> _Instructions for the task_:
Return all entries word for word, but drop any images.

> _Recorded data_:
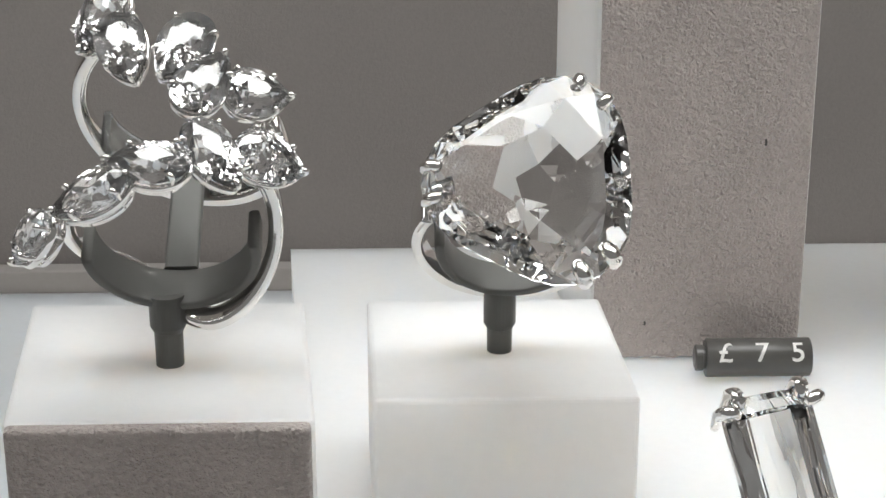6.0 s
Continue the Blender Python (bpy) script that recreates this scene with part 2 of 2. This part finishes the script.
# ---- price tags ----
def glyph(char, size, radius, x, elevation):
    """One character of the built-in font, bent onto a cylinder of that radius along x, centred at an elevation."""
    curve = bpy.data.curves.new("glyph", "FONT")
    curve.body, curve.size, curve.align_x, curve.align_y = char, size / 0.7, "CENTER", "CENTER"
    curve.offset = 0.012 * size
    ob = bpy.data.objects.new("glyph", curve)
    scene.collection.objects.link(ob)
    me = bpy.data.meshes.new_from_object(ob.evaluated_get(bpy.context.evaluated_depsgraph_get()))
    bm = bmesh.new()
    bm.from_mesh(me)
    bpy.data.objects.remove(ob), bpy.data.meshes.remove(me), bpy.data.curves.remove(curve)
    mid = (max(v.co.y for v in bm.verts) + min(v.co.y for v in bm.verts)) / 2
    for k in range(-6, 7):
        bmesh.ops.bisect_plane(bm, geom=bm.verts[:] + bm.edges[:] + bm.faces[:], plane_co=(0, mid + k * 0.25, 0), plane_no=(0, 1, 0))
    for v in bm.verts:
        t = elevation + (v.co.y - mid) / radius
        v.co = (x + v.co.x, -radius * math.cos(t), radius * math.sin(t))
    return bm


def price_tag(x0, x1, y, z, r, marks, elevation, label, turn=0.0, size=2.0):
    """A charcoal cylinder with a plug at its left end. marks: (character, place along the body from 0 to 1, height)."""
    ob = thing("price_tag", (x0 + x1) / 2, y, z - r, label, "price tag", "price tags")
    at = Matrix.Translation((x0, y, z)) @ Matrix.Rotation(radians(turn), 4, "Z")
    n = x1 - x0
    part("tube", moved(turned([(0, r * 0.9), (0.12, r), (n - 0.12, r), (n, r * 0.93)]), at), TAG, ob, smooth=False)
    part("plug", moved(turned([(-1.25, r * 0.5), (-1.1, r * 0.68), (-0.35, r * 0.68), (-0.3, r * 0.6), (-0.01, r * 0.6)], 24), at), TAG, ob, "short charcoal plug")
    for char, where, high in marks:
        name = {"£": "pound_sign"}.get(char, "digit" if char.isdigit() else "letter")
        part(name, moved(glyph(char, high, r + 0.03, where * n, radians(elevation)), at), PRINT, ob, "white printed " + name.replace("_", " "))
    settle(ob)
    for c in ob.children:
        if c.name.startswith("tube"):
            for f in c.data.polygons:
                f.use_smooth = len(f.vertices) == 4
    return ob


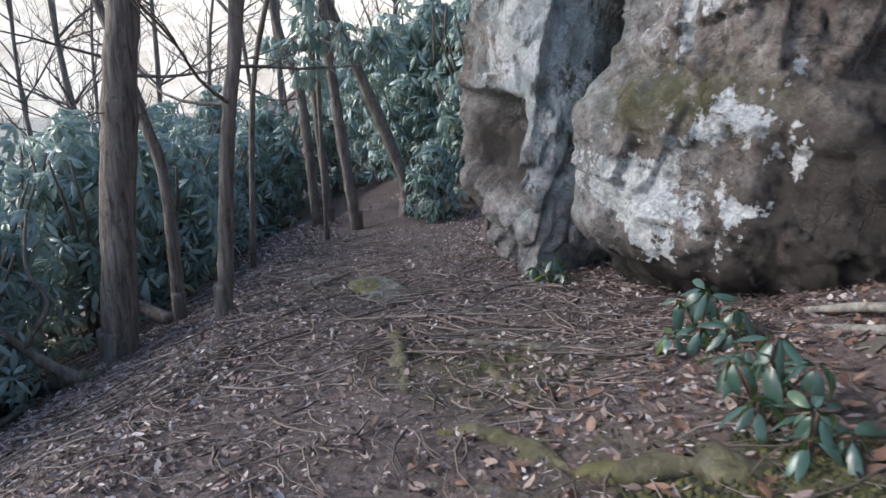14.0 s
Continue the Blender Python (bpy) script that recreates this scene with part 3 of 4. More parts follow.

> _The output_:
6.0 s
Continue the Blender Python (bpy) script that recreates this scene with part 2 of 2. This part finishes the script.
# ---- price tags ----
def glyph(char, size, radius, x, elevation):
    """One character of the built-in font, bent onto a cylinder of that radius along x, centred at an elevation."""
    curve = bpy.data.curves.new("glyph", "FONT")
    curve.body, curve.size, curve.align_x, curve.align_y = char, size / 0.7, "CENTER", "CENTER"
    curve.offset = 0.012 * size
    ob = bpy.data.objects.new("glyph", curve)
    scene.collection.objects.link(ob)
    me = bpy.data.meshes.new_from_object(ob.evaluated_get(bpy.context.evaluated_depsgraph_get()))
    bm = bmesh.new()
    bm.from_mesh(me)
    bpy.data.objects.remove(ob), bpy.data.meshes.remove(me), bpy.data.curves.remove(curve)
    mid = (max(v.co.y for v in bm.verts) + min(v.co.y for v in bm.verts)) / 2
    for k in range(-6, 7):
        bmesh.ops.bisect_plane(bm, geom=bm.verts[:] + bm.edges[:] + bm.faces[:], plane_co=(0, mid + k * 0.25, 0), plane_no=(0, 1, 0))
    for v in bm.verts:
        t = elevation + (v.co.y - mid) / radius
        v.co = (x + v.co.x, -radius * math.cos(t), radius * math.sin(t))
    return bm


def price_tag(x0, x1, y, z, r, marks, elevation, label, turn=0.0, size=2.0):
    """A charcoal cylinder with a plug at its left end. marks: (character, place along the body from 0 to 1, height)."""
    ob = thing("price_tag", (x0 + x1) / 2, y, z - r, label, "price tag", "price tags")
    at = Matrix.Translation((x0, y, z)) @ Matrix.Rotation(radians(turn), 4, "Z")
    n = x1 - x0
    part("tube", moved(turned([(0, r * 0.9), (0.12, r), (n - 0.12, r), (n, r * 0.93)]), at), TAG, ob, smooth=False)
    part("plug", moved(turned([(-1.25, r * 0.5), (-1.1, r * 0.68), (-0.35, r * 0.68), (-0.3, r * 0.6), (-0.01, r * 0.6)], 24), at), TAG, ob, "short charcoal plug")
    for char, where, high in marks:
        name = {"£": "pound_sign"}.get(char, "digit" if char.isdigit() else "letter")
        part(name, moved(glyph(char, high, r + 0.03, where * n, radians(elevation)), at), PRINT, ob, "white printed " + name.replace("_", " "))
    settle(ob)
    for c in ob.children:
        if c.name.startswith("tube"):
            for f in c.data.polygons:
                f.use_smooth = len(f.vertices) == 4
    return ob


14.0 s
Continue the Blender Python (bpy) script that recreates this scene with part 3 of 4. More parts follow.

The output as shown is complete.